What the exercise asks:
Retype all material exactly. Pictures stay out of the copy.

Supplied material:
<<<<

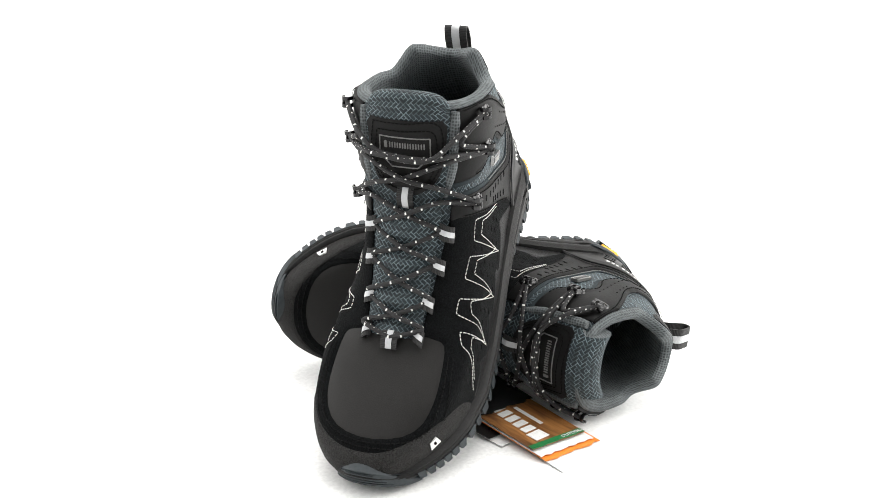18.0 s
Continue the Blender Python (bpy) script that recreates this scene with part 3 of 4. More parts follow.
def build_sole(boot):
    mid = make_midsole()
    n = len(mid.p)
    full = np.full(n, 1.0)
    body = panel(mid, full, 0.0, MIDSOLE, "midsole", boot, "black moulded foam midsole", under=0)
    # grey heel wrap with the yellow badge panel
    for_heel = [(-.03, .0600), (-.0080, .0500), (-.0062, .0468), (-.0040, .0412), (.0010, .0366), (.0060, .0344), (.0140, .0350), (.0260, .0386), (.0340, .0392), (.0388, .0376), (.0412, .0322), (.0350, .0290), (.0250, .0264), (.0170, .0232), (.0110, .0190), (.0080, .0120), (.0060, .0040), (-.03, .0)]
    panel(mid, inside(rounded(for_heel, 1), mid.x, mid.z), .0024, RUBBER_SIDE, "heel_wrap", body, "slate grey rubber wrap round the heel", bulge=.001)
    lens = [(-.0240, .0268), (-.0180, .0320), (-.0095, .0348), (0, .0357), (.0108, .0340), (.0185, .0304), (.0235, .0260), (.0140, .0268), (0, .0275), (-.0130, .0272)]
    crescent = np.where(mid.x < .03, inside(lens, mid.y, mid.z), -1.0)
    panel(mid, crescent, .0036, RUBBER, "heel_crescent", body, "crescent moulded into the heel wrap")
    back = np.where(mid.x < .03)[0]
    def on_heel(y, z, off):
        d = (mid.y[back] - y) ** 2 + (mid.z[back] - z) ** 2
        near = np.argsort(d)[:4]
        w = 1 / (d[near] + 1e-9)
        p = (mid.p[back[near]] * w[:, None]).sum(0) / w.sum()
        return np.array([p[0], y, z]) + mid.n[back[near[0]]] * off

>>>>

Result for this task:
18.0 s
Continue the Blender Python (bpy) script that recreates this scene with part 3 of 4. More parts follow.
def build_sole(boot):
    mid = make_midsole()
    n = len(mid.p)
    full = np.full(n, 1.0)
    body = panel(mid, full, 0.0, MIDSOLE, "midsole", boot, "black moulded foam midsole", under=0)
    # grey heel wrap with the yellow badge panel
    for_heel = [(-.03, .0600), (-.0080, .0500), (-.0062, .0468), (-.0040, .0412), (.0010, .0366), (.0060, .0344), (.0140, .0350), (.0260, .0386), (.0340, .0392), (.0388, .0376), (.0412, .0322), (.0350, .0290), (.0250, .0264), (.0170, .0232), (.0110, .0190), (.0080, .0120), (.0060, .0040), (-.03, .0)]
    panel(mid, inside(rounded(for_heel, 1), mid.x, mid.z), .0024, RUBBER_SIDE, "heel_wrap", body, "slate grey rubber wrap round the heel", bulge=.001)
    lens = [(-.0240, .0268), (-.0180, .0320), (-.0095, .0348), (0, .0357), (.0108, .0340), (.0185, .0304), (.0235, .0260), (.0140, .0268), (0, .0275), (-.0130, .0272)]
    crescent = np.where(mid.x < .03, inside(lens, mid.y, mid.z), -1.0)
    panel(mid, crescent, .0036, RUBBER, "heel_crescent", body, "crescent moulded into the heel wrap")
    back = np.where(mid.x < .03)[0]
    def on_heel(y, z, off):
        d = (mid.y[back] - y) ** 2 + (mid.z[back] - z) ** 2
        near = np.argsort(d)[:4]
        w = 1 / (d[near] + 1e-9)
        p = (mid.p[back[near]] * w[:, None]).sum(0) / w.sum()
        return np.array([p[0], y, z]) + mid.n[back[near[0]]] * off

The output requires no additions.